Die Kurgemeinde ist seit Sonntag um eine kulturelle Attraktion reicher. Bei frostigen Temperaturen und zeitweisem Schneefall wurde im Garten des denkmalgeschützten Albert-Schweitzer-Hauses eine Glasvitrine mit sechs Kunstfiguren des Königsfelder Künstlers Jochen Winckler enthüllt. Es handelt sich um eine großzügige Schenkung des Künstlers an die Gemeinde, die ihrerseits Kosten in Höhe von knapp 40.000 Euro für die Herstellung der sieben Meter langen und 2,50 Meter hohen Glasvitrine investieren musste.

Zur feierlichen Zeremonie waren zahlreiche kunstinteressierte Besucher gekommen. Bürgermeister Fritz Link erinnerte an das von Winckler unterbreitete Angebot vor rund drei Jahren, die sechs lebensgroßen Metallfiguren der Gemeinde zu schenken. Verbunden sei damit die Bitte gewesen, diese Kunstwerke dauerhaft als Ensemble zu bewahren und der Öffentlichkeit zugänglich zu machen. Für ihn und den Gemeinderat sei es keine Frage gewesen, diesem Wunsch zu entsprechen. Mit diesem Kunstschatz werde die Visitenkarte des Kunstortes Königsfeld um ein weiteres Kapitel bereichert, hob der Bürgermeister hervor.

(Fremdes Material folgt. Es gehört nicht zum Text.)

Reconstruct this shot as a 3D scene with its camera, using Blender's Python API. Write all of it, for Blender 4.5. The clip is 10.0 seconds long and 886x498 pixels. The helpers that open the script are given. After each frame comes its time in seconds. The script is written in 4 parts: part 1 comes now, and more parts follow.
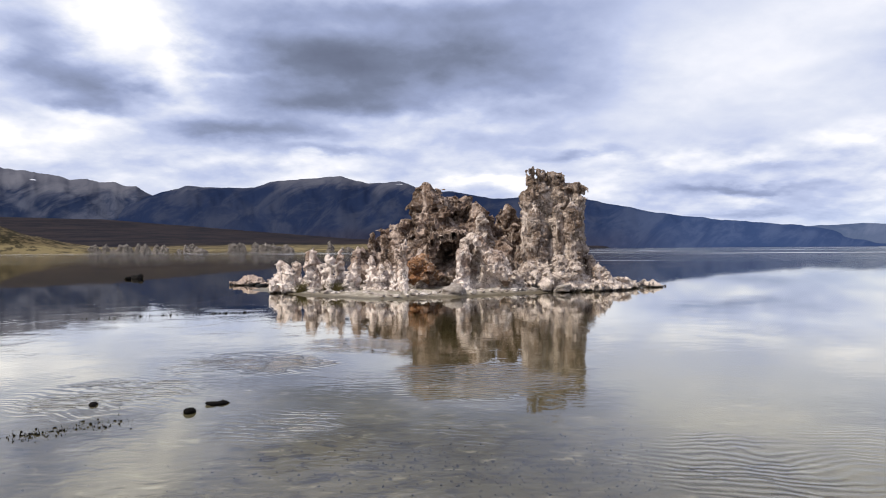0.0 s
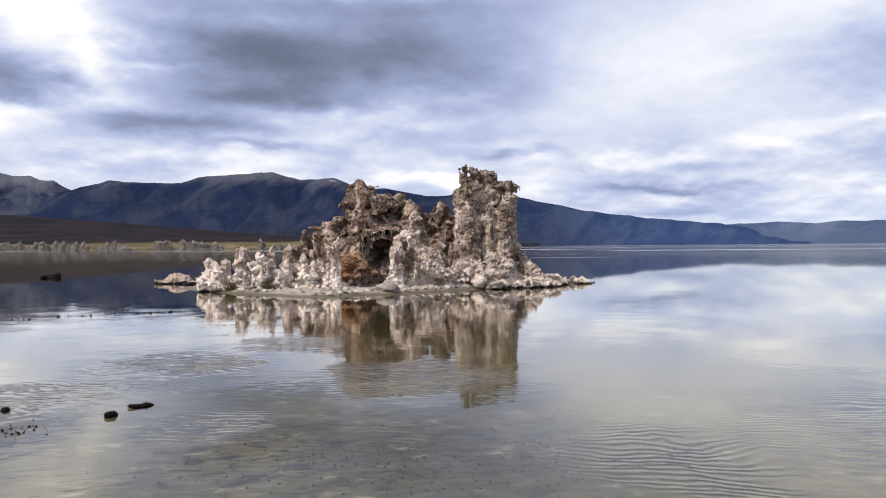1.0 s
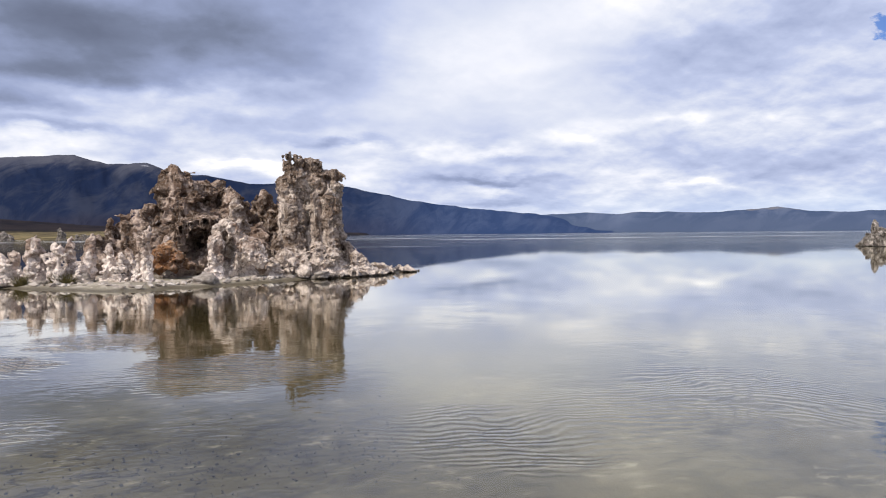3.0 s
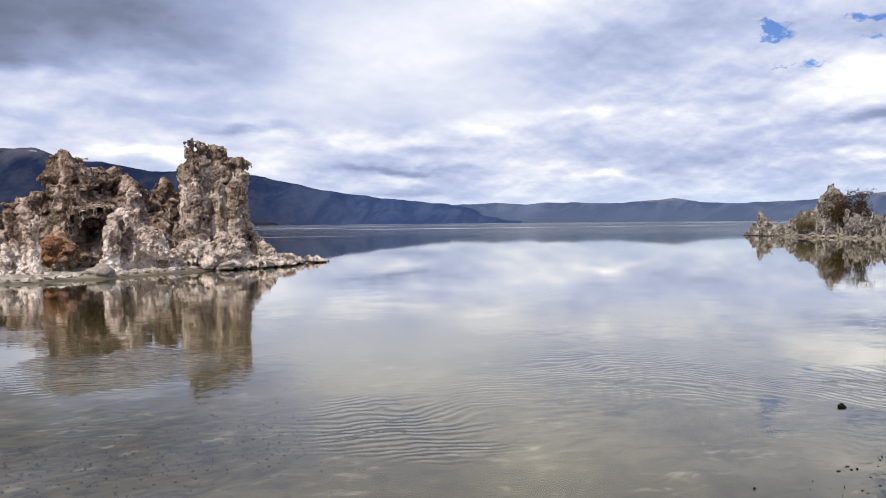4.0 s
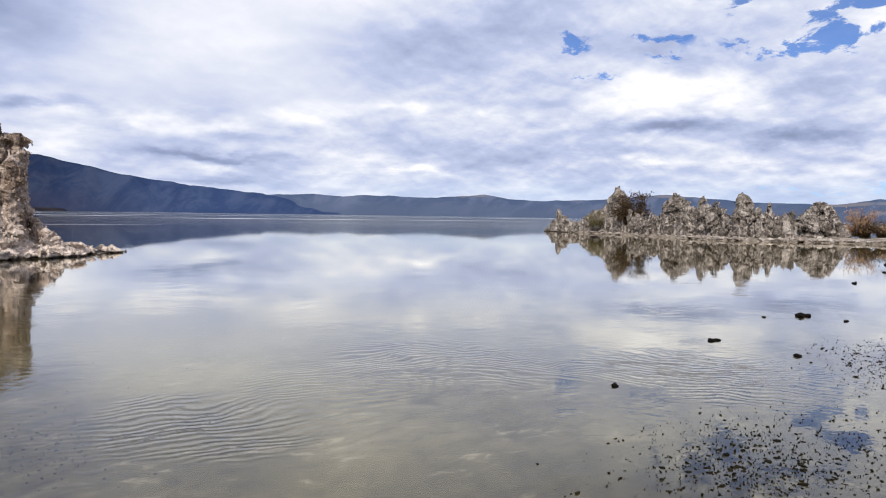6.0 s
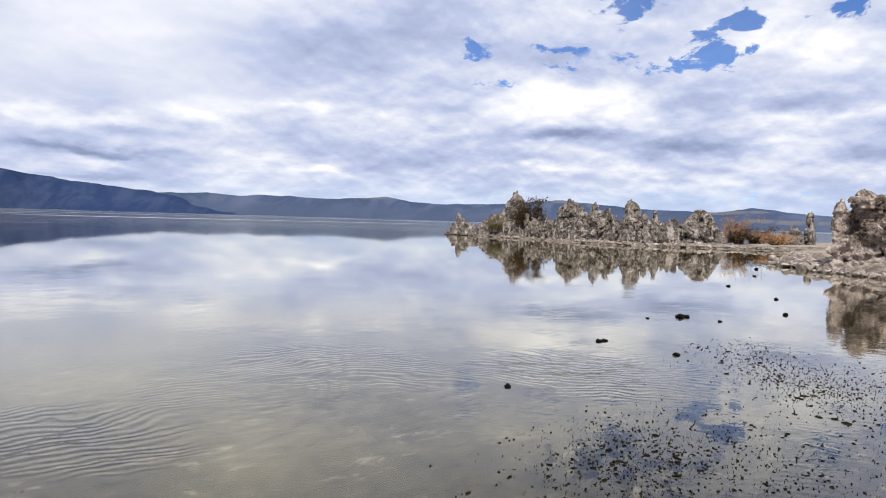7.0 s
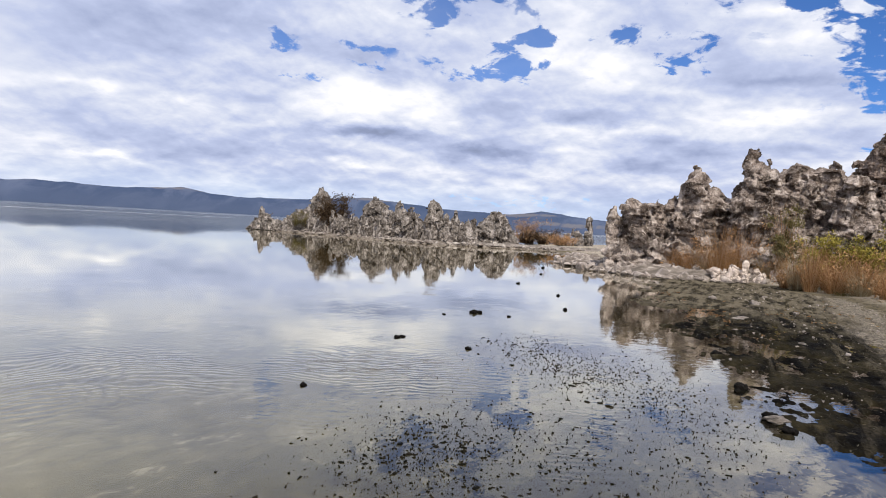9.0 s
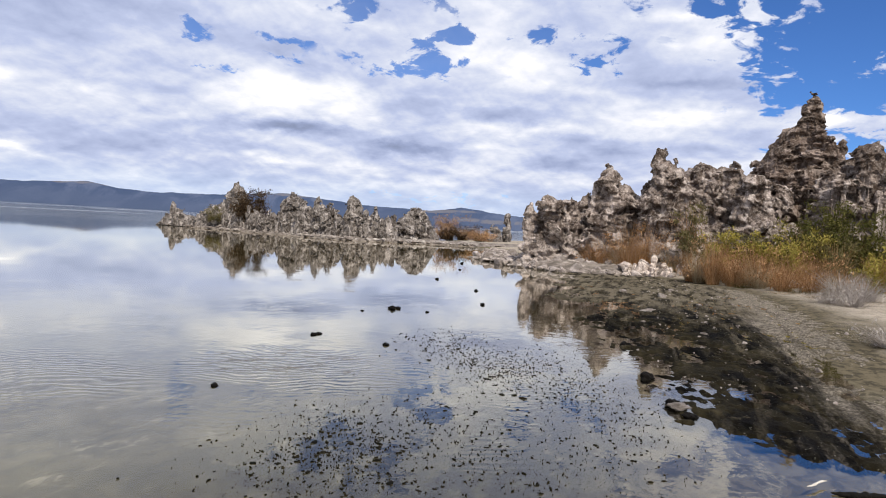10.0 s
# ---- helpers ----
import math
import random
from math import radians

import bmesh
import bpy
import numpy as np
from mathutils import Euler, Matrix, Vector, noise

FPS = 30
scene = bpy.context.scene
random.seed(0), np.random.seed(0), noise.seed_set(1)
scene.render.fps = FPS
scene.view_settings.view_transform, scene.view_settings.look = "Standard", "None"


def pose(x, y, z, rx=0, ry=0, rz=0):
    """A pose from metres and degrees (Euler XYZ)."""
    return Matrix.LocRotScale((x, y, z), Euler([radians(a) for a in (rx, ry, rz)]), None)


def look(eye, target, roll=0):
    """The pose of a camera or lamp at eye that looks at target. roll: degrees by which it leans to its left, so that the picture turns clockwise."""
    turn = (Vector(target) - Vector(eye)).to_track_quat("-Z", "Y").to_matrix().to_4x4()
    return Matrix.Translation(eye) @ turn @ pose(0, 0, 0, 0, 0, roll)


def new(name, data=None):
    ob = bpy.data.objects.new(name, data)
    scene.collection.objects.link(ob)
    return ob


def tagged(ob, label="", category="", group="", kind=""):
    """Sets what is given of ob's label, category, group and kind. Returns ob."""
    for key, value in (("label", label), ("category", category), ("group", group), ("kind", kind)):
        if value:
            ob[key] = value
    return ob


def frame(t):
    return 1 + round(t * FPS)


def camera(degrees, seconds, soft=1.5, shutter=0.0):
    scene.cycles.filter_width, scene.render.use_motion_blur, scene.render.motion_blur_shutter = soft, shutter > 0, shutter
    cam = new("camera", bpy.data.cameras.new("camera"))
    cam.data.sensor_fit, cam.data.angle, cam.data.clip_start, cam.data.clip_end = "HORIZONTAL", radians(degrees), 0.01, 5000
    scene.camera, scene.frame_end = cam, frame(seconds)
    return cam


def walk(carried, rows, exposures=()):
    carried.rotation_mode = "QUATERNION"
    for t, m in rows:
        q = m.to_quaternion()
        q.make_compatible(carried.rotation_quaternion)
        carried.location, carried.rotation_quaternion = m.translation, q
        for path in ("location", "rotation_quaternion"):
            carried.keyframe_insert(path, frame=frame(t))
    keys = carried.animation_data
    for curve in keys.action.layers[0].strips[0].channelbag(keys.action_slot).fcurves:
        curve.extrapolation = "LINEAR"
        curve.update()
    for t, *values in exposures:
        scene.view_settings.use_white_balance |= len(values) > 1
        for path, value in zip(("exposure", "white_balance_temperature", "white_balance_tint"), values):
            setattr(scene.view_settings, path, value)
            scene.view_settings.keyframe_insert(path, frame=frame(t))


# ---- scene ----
cam = camera(65.6, 10.0, soft=1.0)
PATH = [
    (0, (1.131, -0.556, 1.616), (1.107, 1.444, 1.616), -0.4),
    (0.5, (1.144, -0.562, 1.613), (1.207, 1.437, 1.608), -0.4),
    (1, (1.153, -0.578, 1.617), (1.32, 1.415, 1.608), -0.4),
    (1.5, (1.177, -0.576, 1.614), (1.456, 1.404, 1.602), -0.5),
    (2, (1.203, -0.568, 1.606), (1.604, 1.391, 1.588), -0.6),
    (2.5, (1.221, -0.577, 1.605), (1.749, 1.352, 1.576), -0.5),
    (4, (1.284, -0.588, 1.6), (2.172, 1.203, 1.525), -0.5),
    (4.5, (1.298, -0.602, 1.604), (2.299, 1.128, 1.518), -0.1),
    (5, (1.314, -0.615, 1.603), (2.426, 1.045, 1.51), 0.2),
    (5.5, (1.332, -0.63, 1.602), (2.552, 0.952, 1.505), 0.5),
    (7, (1.361, -0.689, 1.614), (2.887, 0.6, 1.531), 1.7),
    (7.5, (1.39, -0.692, 1.615), (3.007, 0.482, 1.54), 2.2),
    (8, (1.39, -0.711, 1.62), (3.089, 0.343, 1.549), 2.7),
    (8.5, (1.405, -0.727, 1.617), (3.172, 0.207, 1.548), 3.1),
    (9, (1.409, -0.739, 1.62), (3.234, 0.077, 1.552), 3.3),
    (9.5, (1.412, -0.758, 1.62), (3.283, -0.055, 1.553), 3.3),
    (10, (1.416, -0.785, 1.621), (3.323, -0.185, 1.555), 3.3),
]
walk(cam, [(t, look(eye, target, roll)) for t, eye, target, roll in PATH])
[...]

Geboren 1938 in Breslau habe Winckler Flucht und Vertreibung erfahren und 1954 in Königsfeld eine neue Heimat gefunden. Über 40 Jahre habe er als Erzieher am Jungen-Internat der Zinzendorfschulen gewirkt. Sein Lebenselixier bilde jedoch seit über sechs Jahrzehnten das unablässige und nach Präzision und Perfektion strebende künstlerische Handwerk. Mit penibler Ordnungsliebe, emsigem Fleiß und Ästhetik sei die Reduktion auf das Wesentliche Ziel seiner Arbeit, gemäß dem Motto: „Radikale Einfachheit in der Kunst bringt Ordnung in das Chaos des Lebens“, zitierte Link. Winckler lasse – von Zufall und Zweifel inspiriert – aus Blechen, Draht und Fundstücken wie Knochen und Holz in bewundernswerter Detailgenauigkeit neue symbolhafte Figuren entstehen. Dessen Kunst sei Ausdruck menschlicher Kreativität, die spürbar aus dem Dialog mit der Natur hervorgegangen sei.

Die sechs Frauenfiguren in der Kunstvitrine repräsentierten Harmonie und Schönheit des Weiblichen. „Jede dieser Figuren ist ein in bis zu 600 Stunden Arbeit entstandenes, formvollendetes Unikat“, so Link. Nicht nur die räumliche Nähe von seinem Wohnhaus verbinde Jochen Winckler mit Albert Schweitzer, sondern auch eine geistige Verwandtschaft. Deshalb sei der Schenker fasziniert von afrikanischer Kunst und sammle solche Skulpturen, die ihm als Inspirationsquelle für seine Werke dienten. Winckler bezeichne diese sechs Figuren als „Afrikanische Frauen“. Erst vor Publikum werde die Kunst des Künstlers zur öffentlichen Kunst, erklärte Link und enthüllte mit Winckler, begleitet vom Beifall der Besucher, die Vitrine. Zuvor gab Winckler einen Einblick in seine Beziehungen zur Familie Schweitzer und dem Garten, in dem er schon als Schüler gegärtnert hatte.

Der Enthüllung folgte im Kunstraum in der Gartenstraße die Finissage der Ausstellung von Jochen Winckler.